Laura Boswell ARE – Printmaker

Deep Thought

Recently I have become computerised. About three weeks ago I became the proud owner of a ‘system’. This is a proper system, not my ‘write it on a bit of paper and hope I find it again’ system of picture management. I now know what I’ve got, what size it is, if it is framed, mounted or just paper, if it is with a gallery, due home from a gallery, or, best of all, sold. I know what greetings cards are selling and which are not, what needs invoicing, who’s paid and who hasn’t. In short, I have all the answers.

The reason for this is nothing to do with me really. I like computers, I really do, but I am small child to their efficiency. It all goes well as long as I get exactly what I want exactly when I want it. Ten seconds with no gratification and I am thumping on the keys and shouting unreasonably. I’ve been known to cry and I do put sticky finger prints and toast crumbs all over my laptop’s nice black coat. No, this is to do with my brother-in-law for whom computers are more like intellectual friends: good company to an all night session of thrashing out complex algorithms. He decided that he would write a programme which would ensure that I would have more time to make lush puddings for the writer of that programme. A win,win for us both. So far he’s had homemade vanilla ice cream with a rum baba strong enough for a bona fide hangover. This weekend it’s the turn of Anton Mosimann’s killer bread and butter pudding.

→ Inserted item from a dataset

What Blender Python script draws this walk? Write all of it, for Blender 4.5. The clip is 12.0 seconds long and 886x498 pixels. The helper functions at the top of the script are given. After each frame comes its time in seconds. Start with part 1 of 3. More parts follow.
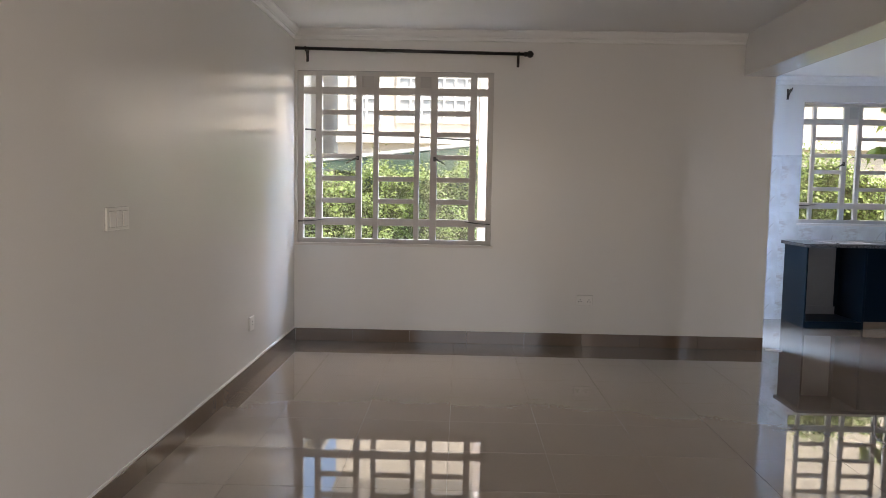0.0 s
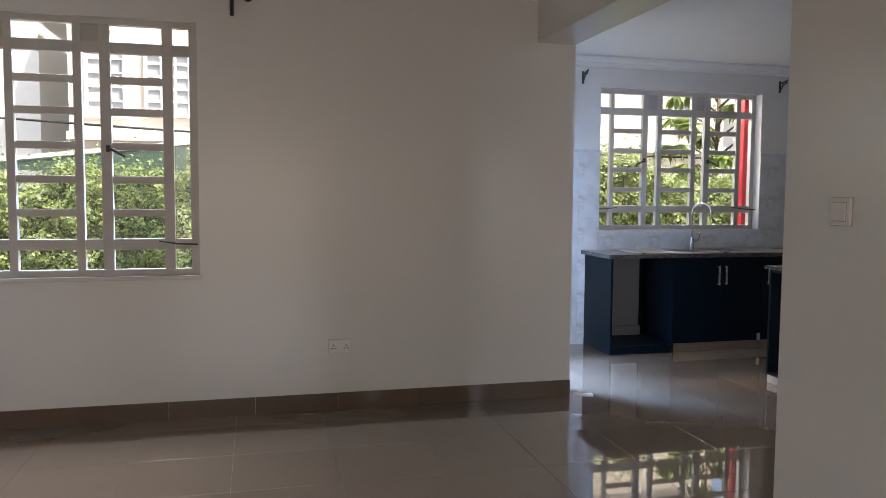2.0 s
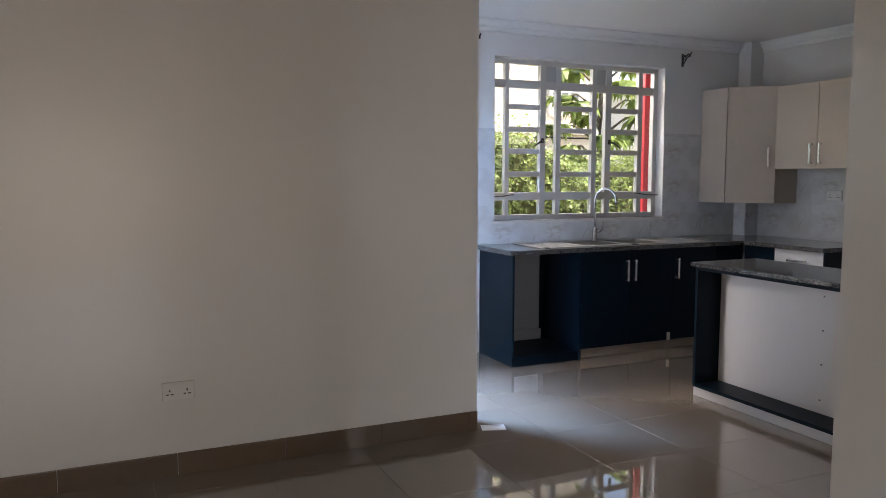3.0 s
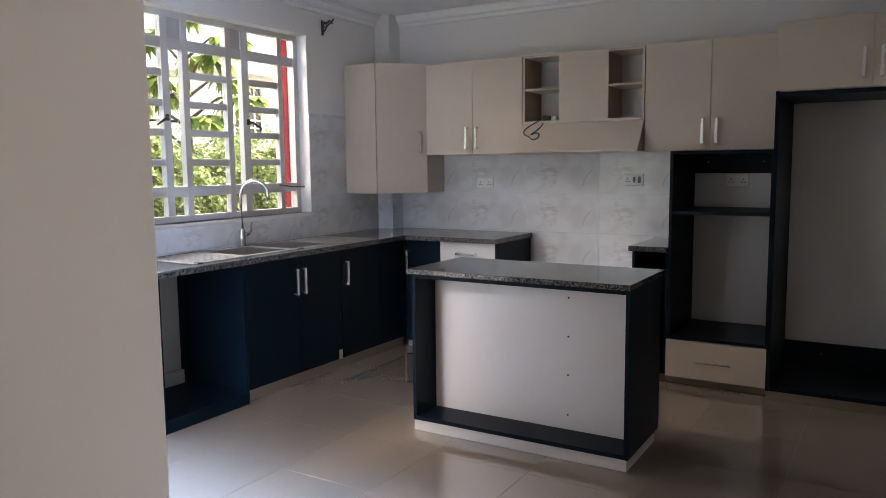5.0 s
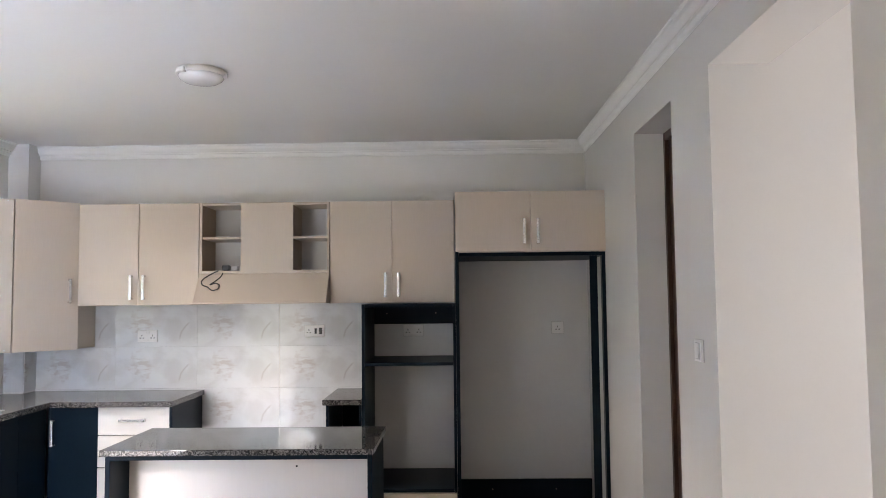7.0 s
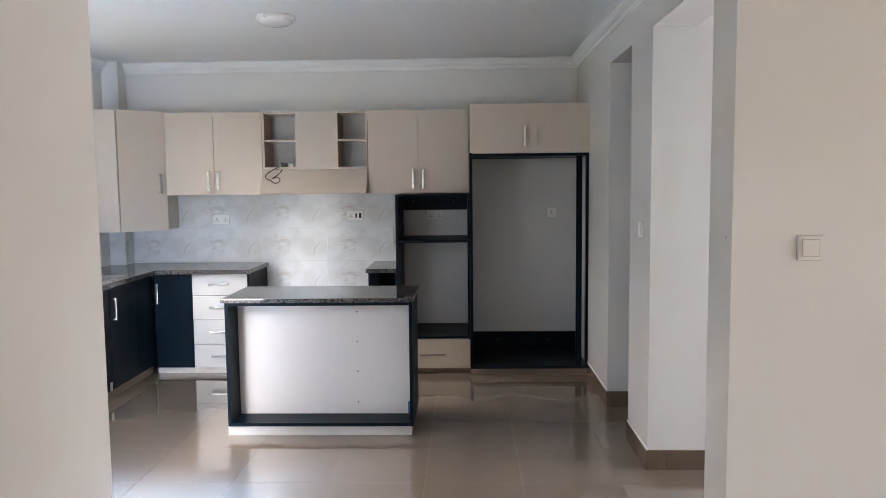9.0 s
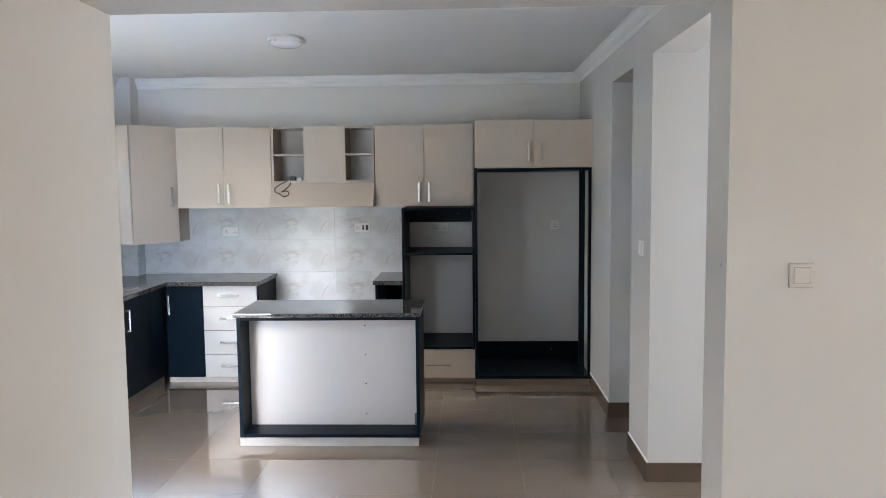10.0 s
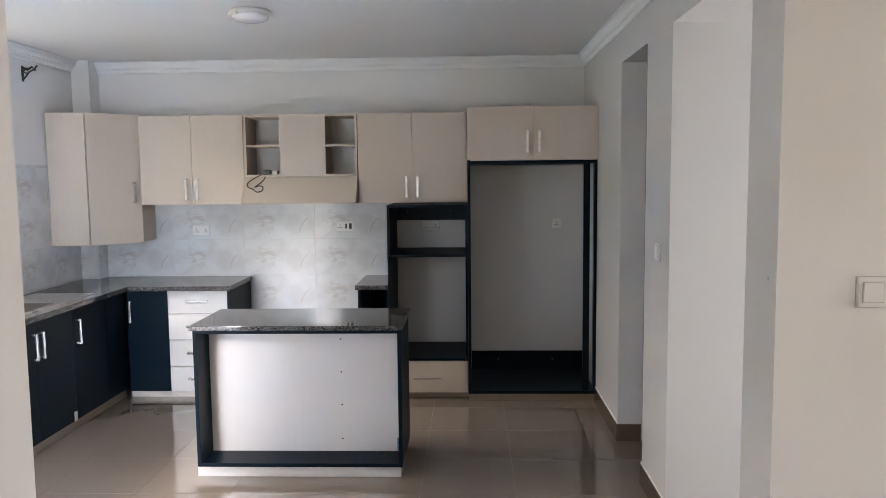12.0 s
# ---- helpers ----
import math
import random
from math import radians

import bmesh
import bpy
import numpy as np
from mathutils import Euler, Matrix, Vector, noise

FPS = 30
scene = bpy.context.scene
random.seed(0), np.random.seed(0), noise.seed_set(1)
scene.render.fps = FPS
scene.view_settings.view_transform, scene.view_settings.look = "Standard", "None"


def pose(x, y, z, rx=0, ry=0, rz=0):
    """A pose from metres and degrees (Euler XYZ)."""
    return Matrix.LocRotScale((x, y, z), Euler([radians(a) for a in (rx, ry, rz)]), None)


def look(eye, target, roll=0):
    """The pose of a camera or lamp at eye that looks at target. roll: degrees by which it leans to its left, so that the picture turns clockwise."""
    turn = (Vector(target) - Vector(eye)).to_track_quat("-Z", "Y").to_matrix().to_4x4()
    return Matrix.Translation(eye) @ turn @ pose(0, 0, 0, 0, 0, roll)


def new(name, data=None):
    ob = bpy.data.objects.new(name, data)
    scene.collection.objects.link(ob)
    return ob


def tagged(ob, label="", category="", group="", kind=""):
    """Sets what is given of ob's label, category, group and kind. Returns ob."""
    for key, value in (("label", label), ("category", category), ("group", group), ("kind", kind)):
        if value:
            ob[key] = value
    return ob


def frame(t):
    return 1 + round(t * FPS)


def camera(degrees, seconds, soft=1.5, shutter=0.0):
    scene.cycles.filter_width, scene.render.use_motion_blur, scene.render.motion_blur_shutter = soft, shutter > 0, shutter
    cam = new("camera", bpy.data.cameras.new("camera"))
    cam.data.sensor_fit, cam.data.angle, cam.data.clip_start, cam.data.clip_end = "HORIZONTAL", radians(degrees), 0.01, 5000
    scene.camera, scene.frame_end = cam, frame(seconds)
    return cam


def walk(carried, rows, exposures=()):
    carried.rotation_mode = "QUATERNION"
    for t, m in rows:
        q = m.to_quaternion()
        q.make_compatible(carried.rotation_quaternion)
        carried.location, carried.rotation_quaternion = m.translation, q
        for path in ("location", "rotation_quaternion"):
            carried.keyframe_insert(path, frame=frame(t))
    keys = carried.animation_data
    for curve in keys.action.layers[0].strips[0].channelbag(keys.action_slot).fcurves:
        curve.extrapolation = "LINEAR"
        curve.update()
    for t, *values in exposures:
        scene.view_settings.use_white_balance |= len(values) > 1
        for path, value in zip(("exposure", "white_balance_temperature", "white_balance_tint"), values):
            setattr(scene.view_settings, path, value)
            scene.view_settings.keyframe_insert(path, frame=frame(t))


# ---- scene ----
cam = camera(60.9, 12.0, soft=0.85)
PATH = [
    (0, (-0.071, 0.318, 1.423), (-0.116, 2.311, 1.261), 1.0),
    (0.5, (-0.011, 0.713, 1.437), (0.119, 2.702, 1.273), 0.7),
    (1, (0.182, 1.21, 1.415), (0.371, 3.195, 1.267), 0.8),
    (1.5, (0.32, 1.754, 1.425), (0.626, 3.724, 1.275), 1.1),
    (2, (0.541, 2.259, 1.41), (1.024, 4.194, 1.269), 0.4),
    (2.5, (0.658, 2.857, 1.431), (1.3, 4.744, 1.263), -0.0),
    (2.7, (0.701, 3.071, 1.462), (1.418, 4.93, 1.283), 0.0),
    (4.3, (0.944, 4.508, 1.414), (2.282, 5.981, 1.213), -0.2),
    (4.5, (0.931, 4.655, 1.415), (2.382, 6.017, 1.212), -0.4),
    (5, (0.99, 4.963, 1.448), (2.689, 5.994, 1.227), -0.6),
    (5.5, (1.051, 5.252, 1.418), (2.939, 5.883, 1.224), -0.7),
    (6, (1.198, 5.405, 1.475), (3.179, 5.654, 1.361), -0.9),
    (6.5, (1.155, 5.494, 1.539), (3.15, 5.568, 1.653), -0.7),
    (7, (0.93, 5.613, 1.561), (2.925, 5.645, 1.69), -0.6),
    (7.5, (0.651, 5.572, 1.529), (2.651, 5.624, 1.505), -0.5),
    (7.7, (0.514, 5.583, 1.523), (2.511, 5.63, 1.437), -0.5),
    (9.3, (-0.459, 5.656, 1.652), (1.532, 5.715, 1.475), -0.6),
    (9.5, (-0.475, 5.655, 1.672), (1.516, 5.717, 1.498), -0.6),
    (10, (-0.497, 5.662, 1.738), (1.494, 5.731, 1.562), -0.6),
    (10.5, (-0.484, 5.625, 1.758), (1.507, 5.684, 1.58), -0.6),
    (11, (-0.453, 5.593, 1.738), (1.537, 5.655, 1.555), -0.7),
    (11.5, (-0.196, 5.586, 1.734), (1.794, 5.666, 1.547), -0.7),
    (12, (0.131, 5.598, 1.723), (2.121, 5.669, 1.536), -0.6),
]
EXPOSURES = [(0.0, 1.94, 6900, 17), (1.0, 1.86, 6900, 17), (2.0, 1.76, 6900, 18), (2.5, 1.73, 6900, 18), (4.5, 2.36, 7000, 19), (5.5, 2.62, 7000, 20), (6.5, 3.56, 7150, 19), (7.5, 3.42, 7150, 19), (9.5, 3.36, 6550, 14), (10.5, 3.38, 6500, 13), (12.0, 3.34, 6800, 16)]
walk(cam, [(t, look(eye, target, roll)) for t, eye, target, roll in PATH], EXPOSURES)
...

To be slightly earnest about this, I have had to take things in hand a bit. It’s part of the big new plan to take myself seriously. No longer just a dabbler in a shed, I am a woman running a business. Admittedly a business which can involve some pretty strange stuff, but a small business nevertheless and having proper delivery notes, invoices and accountability does all make sense and the right impression on galleries, the tax man and my clients. I do know how extraordinarily lucky I am to have a relation with a fondness for programming and a weakness for patisserie, but it really had to be done one way or another and best to do it now when things are still small and beautiful rather than big and out of hand.